Римлян все это бесконечно раздражало, прямо-таки бесило, но они заставляли себя быть учтивыми и любезными. Плиний предупреждает друга, что ему придется наслушаться пустых и хвастливых речей. Но он не должен и виду показать, как они ему надоели. Ибо обидеть Грецию было бы «зверской, варварской жестокостью». Ее следует всегда чтить за великое прошлое. «Не забывай, чем был каждый город и не презирай его за то, что он это утратил» (Plin, Ер., VIII, 24, 4–5). Плиний был мягким и добрым человеком. Неудивительно, что он давал такие советы. Но даже свирепый Сулла пощадил Афины, сказав:
— Дарую живым ради мертвых.
Цицерон тут же с головой погрузился в этот волшебный мир воспоминаний. Он рассказывает, как однажды после лекции по философии зашел за своими друзьями и они решили вместе пойти в Академию, где учил некогда Платон[14]. Они нарочно выбрали самое жаркое время дня после полудня, когда их суетливые хозяева отдыхали. Пройдя шесть стадий[15], они вступили под тенистую сень этого священного для них места.
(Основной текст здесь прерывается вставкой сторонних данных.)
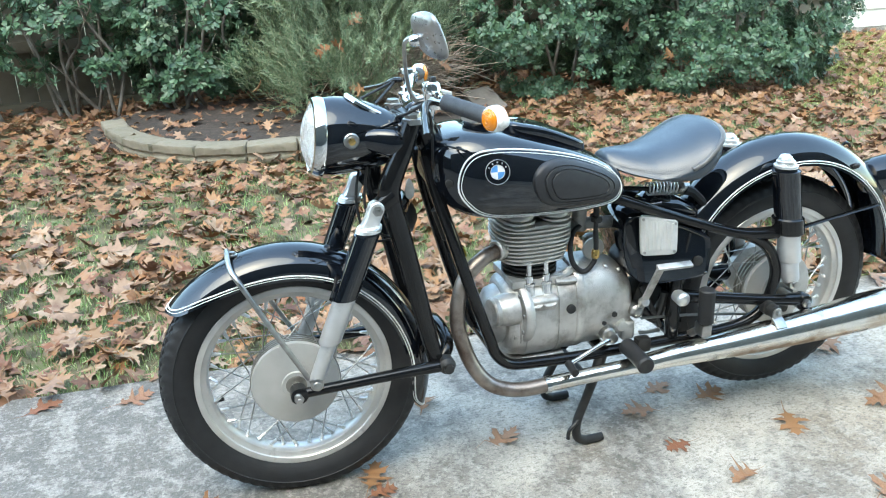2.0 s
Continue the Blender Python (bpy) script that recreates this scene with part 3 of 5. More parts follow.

В эти знойные часы в рощах было пустынно. Кругом не было ни души, молодые римляне были совсем одни и могли вволю предаваться своим романтическим мечтам. Пизон, их старший товарищ, признался, что сейчас, когда он глядит вглубь этих рощ, его охватывает неизъяснимое волнение — среди деревьев ему чудится Платон. Квинт, брат Цицерона, который в то время бредил поэзией и твердо решил отдать себя служению музам, сказал, что более всего хотел увидеть Колон, где жил обожаемый им Софокл. Туда некогда пришел всеми гонимый слепой старец Эдип, опираясь на руку верной дочери. И там, в Колоне, в ушах Квинта звучали нежнейшие стихи Софокла и он прямо видел перед собой несчастного странника. Атгик поведал, что он проводит время в садах Эпикура, мечтая об их великом основателе[16]. Юный Люций, краснея, признался, что специально поехал в Фалерик. Там у самой кромки шумящего прибоя некогда ходил никому еще тогда не известный Демосфен. Там он громко декламировал речи, стараясь заглушить своим голосом шум волн. А потом Люций свернул с дороги, чтобы подойти к гробнице Перикла. «В этом городе есть что-то бесконечное: куда бы мы ни пошли, всюду встречаем исторические воспоминания».